Boeing workers in North Charleston will share in an $886 million bonus pool the aerospace giant will carve up across the company this month as part of an annual incentive plan tied to financial performance.
This year's payout formula, outlined in internal documents, shows non-management, non-union workers are eligible for payouts ranging from 11.6 percent of their annual pay for "exemplary" performance to nothing for work that's considered "not effective."
The average bonus works out to 8.3 percent of annual pay. Employees will get their bonuses in their Feb. 21 checks while managers — who are on a different incentive plan — will get theirs in early March.
The Seattle Times was the first to report on this year's bonus pool.
A Boeing spokeswoman in North Charleston declined to comment on the incentive pay.
The bonuses follow a record financial year for Boeing, which reported revenues of $101.1 billion, free cash flow of $13.6 billion and $16.01 in core earnings per share. Boeing exceeded its targets in all three categories, which were part of the bonus formula.
"Our record financial performance in 2018 was driven by the commitment and focus of teams across Boeing, and the incentive award payouts for the year are a testament to that hard work," Greg Smith, Boeing's chief financial officer, was quoted as saying in a Boeing document.
"Ensuring that we deliver on our commitments to our customers throughout 2019 will be critical in ensuring we continue to meet our business goals and reward our team," Smith states in the document.
Despite Boeing's record financials, the bonus payout is less than last year.
The company calculates its bonus using a weighted average of operating performance against three key financial targets. That equaled 166 percent this year — a multiplier used in the bonus formula.
Last year, Boeing paid bonuses based on a multiplier equaling a record 187 percent. The drop this year, despite Boeing's record earnings, apparently is due to high targets set for the financial metrics.
Managers, through their separate plan, can receive bonuses much higher than rank-and-file workers — ranging from as much as 16.6 percent of pay for first-level management, 22.4 percent for second-level and 28.8 percent for third-level.
"We have a strong performance culture that rewards employees when we work together to meet and exceed aggressive goals," Heidi Capozzi, senior vice president of human resources, said in the Boeing document.
Union workers negotiate their own bonuses and how they are figured.
Seattle-area Boeing workers who are members of the International Association of Machinists, for example, will get a 5.6 percent bonus this year. Their counterparts in the Society of Professional Engineering Employees in Aerospace, or SPEEA, will receive bonuses of about 6.4 percent of annual salary.

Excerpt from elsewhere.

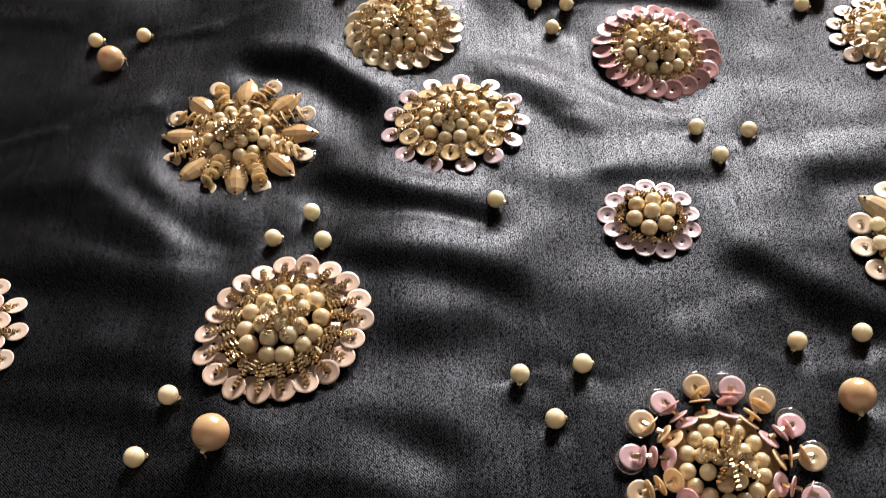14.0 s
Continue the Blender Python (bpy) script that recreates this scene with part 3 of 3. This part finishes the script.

Jon Holden, president of IAM District 751 in Washington state, said the union's bonus plan is more equitable because it is based on benchmarks workers help to decide and can't be influenced by subjective performance evaluations by a supervisor.
"We negotiated the metrics by which we would be measured," Holden said, adding this year's included safety, productivity and quality.
"It's important for our members to be able to understand how they can impact the bonus plan in their daily work," he said. "If you're not able to negotiate that, it becomes arbitrary. It becomes whatever the company wants it to be."
Boeing won't say how many workers are eligible for the bonuses, but the South Carolina workforce now stands at 7,341 workers, or 592 more than a year ago. Globally, Boeing employs more than 150,000.
Boeing recently said it will use a site-specific bonus plan for North Charleston workers in the coming year, rather than one plan that covers workers at all locations.